* **Given information**:
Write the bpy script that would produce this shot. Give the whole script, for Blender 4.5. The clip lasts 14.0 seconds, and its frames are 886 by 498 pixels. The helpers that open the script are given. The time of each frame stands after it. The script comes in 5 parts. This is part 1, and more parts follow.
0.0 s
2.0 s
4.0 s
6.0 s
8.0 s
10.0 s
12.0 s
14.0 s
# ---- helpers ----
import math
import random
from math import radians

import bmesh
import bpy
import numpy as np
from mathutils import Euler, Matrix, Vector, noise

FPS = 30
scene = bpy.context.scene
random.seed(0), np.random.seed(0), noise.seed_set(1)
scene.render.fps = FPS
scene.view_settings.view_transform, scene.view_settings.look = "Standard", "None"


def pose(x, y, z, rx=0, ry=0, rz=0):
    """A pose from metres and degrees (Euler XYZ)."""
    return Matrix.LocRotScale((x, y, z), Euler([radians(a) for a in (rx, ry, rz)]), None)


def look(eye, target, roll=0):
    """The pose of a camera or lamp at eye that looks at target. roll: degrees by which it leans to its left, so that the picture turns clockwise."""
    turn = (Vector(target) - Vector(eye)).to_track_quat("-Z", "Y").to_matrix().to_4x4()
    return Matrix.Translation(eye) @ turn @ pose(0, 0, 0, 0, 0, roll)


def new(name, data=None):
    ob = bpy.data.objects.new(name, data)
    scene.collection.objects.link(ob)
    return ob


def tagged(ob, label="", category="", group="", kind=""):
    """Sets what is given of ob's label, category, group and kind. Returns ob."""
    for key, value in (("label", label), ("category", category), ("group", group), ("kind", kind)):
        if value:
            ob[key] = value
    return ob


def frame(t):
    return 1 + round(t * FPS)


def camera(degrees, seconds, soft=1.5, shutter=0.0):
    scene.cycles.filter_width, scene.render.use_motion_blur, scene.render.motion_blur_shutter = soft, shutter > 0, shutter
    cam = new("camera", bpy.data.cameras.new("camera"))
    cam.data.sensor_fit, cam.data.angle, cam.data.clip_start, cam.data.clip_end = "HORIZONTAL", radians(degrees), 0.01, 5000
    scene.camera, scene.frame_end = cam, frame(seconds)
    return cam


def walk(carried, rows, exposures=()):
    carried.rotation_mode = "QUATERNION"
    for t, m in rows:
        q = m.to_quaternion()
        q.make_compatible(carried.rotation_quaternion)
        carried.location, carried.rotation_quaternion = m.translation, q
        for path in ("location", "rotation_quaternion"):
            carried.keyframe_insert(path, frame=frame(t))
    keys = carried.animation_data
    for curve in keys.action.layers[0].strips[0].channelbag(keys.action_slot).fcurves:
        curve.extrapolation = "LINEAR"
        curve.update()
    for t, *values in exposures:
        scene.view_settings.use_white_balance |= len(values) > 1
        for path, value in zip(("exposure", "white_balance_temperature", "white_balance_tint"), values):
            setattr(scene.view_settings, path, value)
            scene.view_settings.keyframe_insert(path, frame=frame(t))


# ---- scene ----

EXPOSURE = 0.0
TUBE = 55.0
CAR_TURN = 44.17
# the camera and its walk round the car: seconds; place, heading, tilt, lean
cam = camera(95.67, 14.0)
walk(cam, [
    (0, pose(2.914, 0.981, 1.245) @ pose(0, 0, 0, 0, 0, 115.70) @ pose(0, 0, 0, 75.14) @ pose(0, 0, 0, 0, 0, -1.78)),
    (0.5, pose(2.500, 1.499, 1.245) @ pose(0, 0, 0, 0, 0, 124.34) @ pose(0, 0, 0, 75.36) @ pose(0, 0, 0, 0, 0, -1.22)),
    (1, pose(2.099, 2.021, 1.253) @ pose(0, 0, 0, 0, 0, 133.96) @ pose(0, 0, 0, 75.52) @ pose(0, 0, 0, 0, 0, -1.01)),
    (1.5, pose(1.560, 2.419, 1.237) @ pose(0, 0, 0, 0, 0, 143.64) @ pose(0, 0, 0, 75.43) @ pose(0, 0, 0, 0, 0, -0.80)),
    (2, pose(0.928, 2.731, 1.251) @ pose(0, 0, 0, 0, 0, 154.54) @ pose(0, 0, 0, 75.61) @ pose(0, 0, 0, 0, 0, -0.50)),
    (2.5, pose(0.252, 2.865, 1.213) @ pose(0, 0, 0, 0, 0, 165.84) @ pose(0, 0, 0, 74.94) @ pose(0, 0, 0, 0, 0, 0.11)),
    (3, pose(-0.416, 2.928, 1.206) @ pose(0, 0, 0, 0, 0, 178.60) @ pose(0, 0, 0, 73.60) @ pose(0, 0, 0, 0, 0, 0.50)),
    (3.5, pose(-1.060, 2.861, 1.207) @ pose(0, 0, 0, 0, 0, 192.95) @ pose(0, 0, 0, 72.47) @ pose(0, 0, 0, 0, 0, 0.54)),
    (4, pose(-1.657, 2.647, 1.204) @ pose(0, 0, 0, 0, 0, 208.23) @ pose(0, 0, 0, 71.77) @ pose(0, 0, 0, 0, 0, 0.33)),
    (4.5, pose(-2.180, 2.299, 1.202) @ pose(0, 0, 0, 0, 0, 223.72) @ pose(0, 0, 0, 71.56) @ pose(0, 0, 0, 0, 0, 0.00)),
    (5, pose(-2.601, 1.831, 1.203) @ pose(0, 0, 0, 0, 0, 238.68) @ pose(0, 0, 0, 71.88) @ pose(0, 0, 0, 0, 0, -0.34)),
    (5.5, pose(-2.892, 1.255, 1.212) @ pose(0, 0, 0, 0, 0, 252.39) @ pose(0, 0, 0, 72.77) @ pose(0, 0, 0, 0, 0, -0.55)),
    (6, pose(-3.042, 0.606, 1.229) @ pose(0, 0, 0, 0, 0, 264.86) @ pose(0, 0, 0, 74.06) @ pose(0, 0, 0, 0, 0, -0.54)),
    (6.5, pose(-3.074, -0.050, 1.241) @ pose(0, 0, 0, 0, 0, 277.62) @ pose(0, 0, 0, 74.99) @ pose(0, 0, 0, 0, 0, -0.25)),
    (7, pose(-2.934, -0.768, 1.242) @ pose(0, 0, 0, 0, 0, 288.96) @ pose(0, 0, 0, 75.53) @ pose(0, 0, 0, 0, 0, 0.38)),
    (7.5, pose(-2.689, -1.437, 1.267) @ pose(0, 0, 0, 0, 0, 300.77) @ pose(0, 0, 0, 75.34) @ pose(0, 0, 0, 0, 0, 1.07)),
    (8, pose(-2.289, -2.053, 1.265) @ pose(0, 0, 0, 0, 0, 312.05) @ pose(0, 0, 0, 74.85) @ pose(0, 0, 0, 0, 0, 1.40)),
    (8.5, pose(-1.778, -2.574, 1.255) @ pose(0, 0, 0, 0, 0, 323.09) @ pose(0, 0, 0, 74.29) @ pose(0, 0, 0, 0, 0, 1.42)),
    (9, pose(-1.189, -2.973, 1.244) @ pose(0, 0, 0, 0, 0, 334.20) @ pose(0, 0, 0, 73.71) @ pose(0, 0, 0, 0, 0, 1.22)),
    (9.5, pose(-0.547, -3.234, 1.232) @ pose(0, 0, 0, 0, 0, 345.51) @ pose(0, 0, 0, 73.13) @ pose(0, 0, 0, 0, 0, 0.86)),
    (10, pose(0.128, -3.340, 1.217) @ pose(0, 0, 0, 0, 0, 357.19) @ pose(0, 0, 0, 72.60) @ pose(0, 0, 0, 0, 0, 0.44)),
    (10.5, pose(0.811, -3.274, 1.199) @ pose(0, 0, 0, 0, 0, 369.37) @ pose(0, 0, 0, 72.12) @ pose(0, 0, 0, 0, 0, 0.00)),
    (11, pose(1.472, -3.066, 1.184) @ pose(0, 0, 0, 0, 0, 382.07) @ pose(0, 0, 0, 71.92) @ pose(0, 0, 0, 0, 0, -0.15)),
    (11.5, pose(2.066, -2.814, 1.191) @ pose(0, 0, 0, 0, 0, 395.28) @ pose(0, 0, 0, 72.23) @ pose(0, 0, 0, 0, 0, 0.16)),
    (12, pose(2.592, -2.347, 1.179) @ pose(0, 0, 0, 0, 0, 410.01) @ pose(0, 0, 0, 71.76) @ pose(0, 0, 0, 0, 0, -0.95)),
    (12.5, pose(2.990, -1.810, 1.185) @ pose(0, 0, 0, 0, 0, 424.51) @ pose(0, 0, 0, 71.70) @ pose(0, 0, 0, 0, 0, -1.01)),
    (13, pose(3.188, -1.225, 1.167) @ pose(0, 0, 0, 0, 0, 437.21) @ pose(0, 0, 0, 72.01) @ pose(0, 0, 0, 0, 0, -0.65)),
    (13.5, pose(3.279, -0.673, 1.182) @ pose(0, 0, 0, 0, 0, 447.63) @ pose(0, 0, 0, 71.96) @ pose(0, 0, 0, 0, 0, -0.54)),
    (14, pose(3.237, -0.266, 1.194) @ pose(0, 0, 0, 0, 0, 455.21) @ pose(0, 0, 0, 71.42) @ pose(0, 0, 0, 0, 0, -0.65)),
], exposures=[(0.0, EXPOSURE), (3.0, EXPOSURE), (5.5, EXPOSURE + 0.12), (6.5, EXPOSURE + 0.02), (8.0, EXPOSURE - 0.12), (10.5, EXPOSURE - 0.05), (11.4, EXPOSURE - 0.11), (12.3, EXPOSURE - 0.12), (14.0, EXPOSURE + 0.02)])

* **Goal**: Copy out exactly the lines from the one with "for curve in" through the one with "for path, value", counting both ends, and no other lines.

* **Finished exercise**:
    for curve in keys.action.layers[0].strips[0].channelbag(keys.action_slot).fcurves:
        curve.extrapolation = "LINEAR"
        curve.update()
    for t, *values in exposures:
        scene.view_settings.use_white_balance |= len(values) > 1
        for path, value in zip(("exposure", "white_balance_temperature", "white_balance_tint"), values):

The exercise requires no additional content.